Material ::

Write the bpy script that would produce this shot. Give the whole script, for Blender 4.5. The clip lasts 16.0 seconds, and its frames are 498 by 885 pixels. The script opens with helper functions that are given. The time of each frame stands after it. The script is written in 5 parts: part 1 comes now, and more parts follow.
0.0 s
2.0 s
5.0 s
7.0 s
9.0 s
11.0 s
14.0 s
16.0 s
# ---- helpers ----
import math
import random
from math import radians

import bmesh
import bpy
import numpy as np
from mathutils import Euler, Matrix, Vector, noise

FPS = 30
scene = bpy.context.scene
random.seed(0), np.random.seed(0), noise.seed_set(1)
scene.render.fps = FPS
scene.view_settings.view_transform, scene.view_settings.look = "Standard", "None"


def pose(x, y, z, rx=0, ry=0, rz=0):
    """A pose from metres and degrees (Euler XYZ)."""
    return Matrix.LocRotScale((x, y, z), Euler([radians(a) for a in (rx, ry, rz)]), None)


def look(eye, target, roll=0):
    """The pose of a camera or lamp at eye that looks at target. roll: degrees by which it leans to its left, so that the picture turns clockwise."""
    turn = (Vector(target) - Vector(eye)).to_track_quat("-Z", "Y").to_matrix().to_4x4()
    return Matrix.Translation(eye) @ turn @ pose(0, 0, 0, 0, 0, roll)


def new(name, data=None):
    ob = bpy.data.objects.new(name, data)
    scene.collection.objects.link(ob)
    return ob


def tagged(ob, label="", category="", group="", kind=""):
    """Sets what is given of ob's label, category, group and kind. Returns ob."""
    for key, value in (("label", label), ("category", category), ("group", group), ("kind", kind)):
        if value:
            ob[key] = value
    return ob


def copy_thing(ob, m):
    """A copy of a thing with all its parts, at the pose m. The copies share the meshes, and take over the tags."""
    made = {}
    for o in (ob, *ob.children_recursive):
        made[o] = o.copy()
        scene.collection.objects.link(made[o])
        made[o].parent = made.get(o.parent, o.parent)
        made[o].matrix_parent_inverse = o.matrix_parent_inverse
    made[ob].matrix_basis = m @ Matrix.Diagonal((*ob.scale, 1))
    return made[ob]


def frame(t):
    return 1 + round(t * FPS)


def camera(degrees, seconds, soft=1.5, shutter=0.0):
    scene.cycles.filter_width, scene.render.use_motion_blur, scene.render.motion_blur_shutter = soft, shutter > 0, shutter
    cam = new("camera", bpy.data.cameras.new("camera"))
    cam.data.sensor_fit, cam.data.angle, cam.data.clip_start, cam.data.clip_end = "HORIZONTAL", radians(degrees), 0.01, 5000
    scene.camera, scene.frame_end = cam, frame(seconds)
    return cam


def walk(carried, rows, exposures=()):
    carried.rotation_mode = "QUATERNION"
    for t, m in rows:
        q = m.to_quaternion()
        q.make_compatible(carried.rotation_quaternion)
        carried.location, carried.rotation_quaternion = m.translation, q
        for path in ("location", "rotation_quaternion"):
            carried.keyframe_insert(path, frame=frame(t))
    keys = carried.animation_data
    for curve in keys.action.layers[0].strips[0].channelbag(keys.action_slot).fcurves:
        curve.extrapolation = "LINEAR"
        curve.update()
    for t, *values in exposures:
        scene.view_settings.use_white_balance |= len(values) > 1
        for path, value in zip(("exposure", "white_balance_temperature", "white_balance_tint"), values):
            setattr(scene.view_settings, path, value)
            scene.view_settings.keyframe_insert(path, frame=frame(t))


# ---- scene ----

Your task ::
Print all the data exactly.

The result ::
Write the bpy script that would produce this shot. Give the whole script, for Blender 4.5. The clip lasts 16.0 seconds, and its frames are 498 by 885 pixels. The script opens with helper functions that are given. The time of each frame stands after it. The script is written in 5 parts: part 1 comes now, and more parts follow.
0.0 s
2.0 s
5.0 s
7.0 s
9.0 s
11.0 s
14.0 s
16.0 s
# ---- helpers ----
import math
import random
from math import radians

import bmesh
import bpy
import numpy as np
from mathutils import Euler, Matrix, Vector, noise

FPS = 30
scene = bpy.context.scene
random.seed(0), np.random.seed(0), noise.seed_set(1)
scene.render.fps = FPS
scene.view_settings.view_transform, scene.view_settings.look = "Standard", "None"


def pose(x, y, z, rx=0, ry=0, rz=0):
    """A pose from metres and degrees (Euler XYZ)."""
    return Matrix.LocRotScale((x, y, z), Euler([radians(a) for a in (rx, ry, rz)]), None)


def look(eye, target, roll=0):
    """The pose of a camera or lamp at eye that looks at target. roll: degrees by which it leans to its left, so that the picture turns clockwise."""
    turn = (Vector(target) - Vector(eye)).to_track_quat("-Z", "Y").to_matrix().to_4x4()
    return Matrix.Translation(eye) @ turn @ pose(0, 0, 0, 0, 0, roll)


def new(name, data=None):
    ob = bpy.data.objects.new(name, data)
    scene.collection.objects.link(ob)
    return ob


def tagged(ob, label="", category="", group="", kind=""):
    """Sets what is given of ob's label, category, group and kind. Returns ob."""
    for key, value in (("label", label), ("category", category), ("group", group), ("kind", kind)):
        if value:
            ob[key] = value
    return ob


def copy_thing(ob, m):
    """A copy of a thing with all its parts, at the pose m. The copies share the meshes, and take over the tags."""
    made = {}
    for o in (ob, *ob.children_recursive):
        made[o] = o.copy()
        scene.collection.objects.link(made[o])
        made[o].parent = made.get(o.parent, o.parent)
        made[o].matrix_parent_inverse = o.matrix_parent_inverse
    made[ob].matrix_basis = m @ Matrix.Diagonal((*ob.scale, 1))
    return made[ob]


def frame(t):
    return 1 + round(t * FPS)


def camera(degrees, seconds, soft=1.5, shutter=0.0):
    scene.cycles.filter_width, scene.render.use_motion_blur, scene.render.motion_blur_shutter = soft, shutter > 0, shutter
    cam = new("camera", bpy.data.cameras.new("camera"))
    cam.data.sensor_fit, cam.data.angle, cam.data.clip_start, cam.data.clip_end = "HORIZONTAL", radians(degrees), 0.01, 5000
    scene.camera, scene.frame_end = cam, frame(seconds)
    return cam


def walk(carried, rows, exposures=()):
    carried.rotation_mode = "QUATERNION"
    for t, m in rows:
        q = m.to_quaternion()
        q.make_compatible(carried.rotation_quaternion)
        carried.location, carried.rotation_quaternion = m.translation, q
        for path in ("location", "rotation_quaternion"):
            carried.keyframe_insert(path, frame=frame(t))
    keys = carried.animation_data
    for curve in keys.action.layers[0].strips[0].channelbag(keys.action_slot).fcurves:
        curve.extrapolation = "LINEAR"
        curve.update()
    for t, *values in exposures:
        scene.view_settings.use_white_balance |= len(values) > 1
        for path, value in zip(("exposure", "white_balance_temperature", "white_balance_tint"), values):
            setattr(scene.view_settings, path, value)
            scene.view_settings.keyframe_insert(path, frame=frame(t))


# ---- scene ----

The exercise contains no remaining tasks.